# Identifying when a family of palindromic polynomials has roots of unity

I have the following family of polynomials

$$(p-1)(1-x^{2(n+1)}) - x(1-x^{2n}) = 0$$

where $p\in\mathbb{R}$. By construction this polynomial has roots on the unit circle, and this is reflected in the fact that it is anti-palindromic. I can divide out two roots, $x=1,-1$ and get the following polynomial

$$(p-1)x^{2n} - x^{2n-1} + ... -x + (p-1) =0$$ Which is a palindromic polynomial. What's interesting about these is that for every root $\alpha$ there is a corresponding root $\frac{1}{\alpha}$ and generically you can reduce this type of polynomial to something of the form

$$x^m g(x+\frac{1}{x})$$

for some value of $m$, where $g$ is a polynomial of lower order (for this case, $m=n$ and $g(x+\frac{1}{x}) = 2T_n (x + \frac{1}{x}) - \frac{2}{p-1}T_{n-1} (x+\frac{1}{x}) + ... + 1$ where $T_n$ is the $n$th Chebyshev polynomial of the first kind) which also has the information of the roots.

My question is how can I determine which, if any, roots of my original polynomial are roots of unity i.e. of the form $e^{i\frac{r}{s}\pi}, r,s\in\mathbb{Z}$, for general values of $p$.

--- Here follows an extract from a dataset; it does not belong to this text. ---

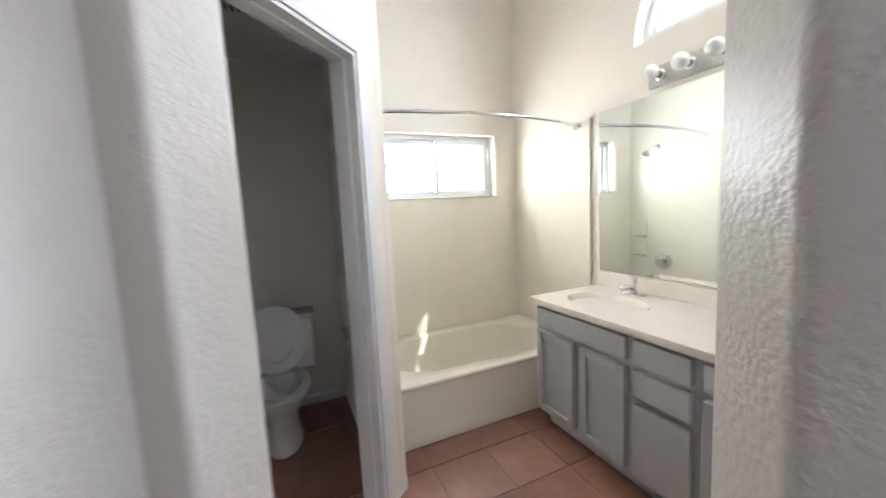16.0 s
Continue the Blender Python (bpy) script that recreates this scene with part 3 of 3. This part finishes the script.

There are special values of $p$ for which this equation is monic with all unital coefficients and the roots are all roots of unity, namely $p=0,1,2$. I expect that the roots depend continuously on the parameter $p$, with $p=1$ a singular point, but given that the polynomial is not monic for all other values of $p$ is it reasonable to expect that the roots are no longer simple roots of unity in these regions.

Let $p_n(z) = \sum_{k=0}^n a_k z^k$ be a polynomial of degree $n$ with complex coefficient, then all zeros of $p_n(z)$ lie on the unit circle if and only if $p_n(z)$ satisfies
(a) $a_{n-k} = \mu \bar{a}_k$, $0 \leq k \leq n$, $|\mu| = 1$;
(b) all the zeros of $p'_n(z)$ lie in or on the unit circle.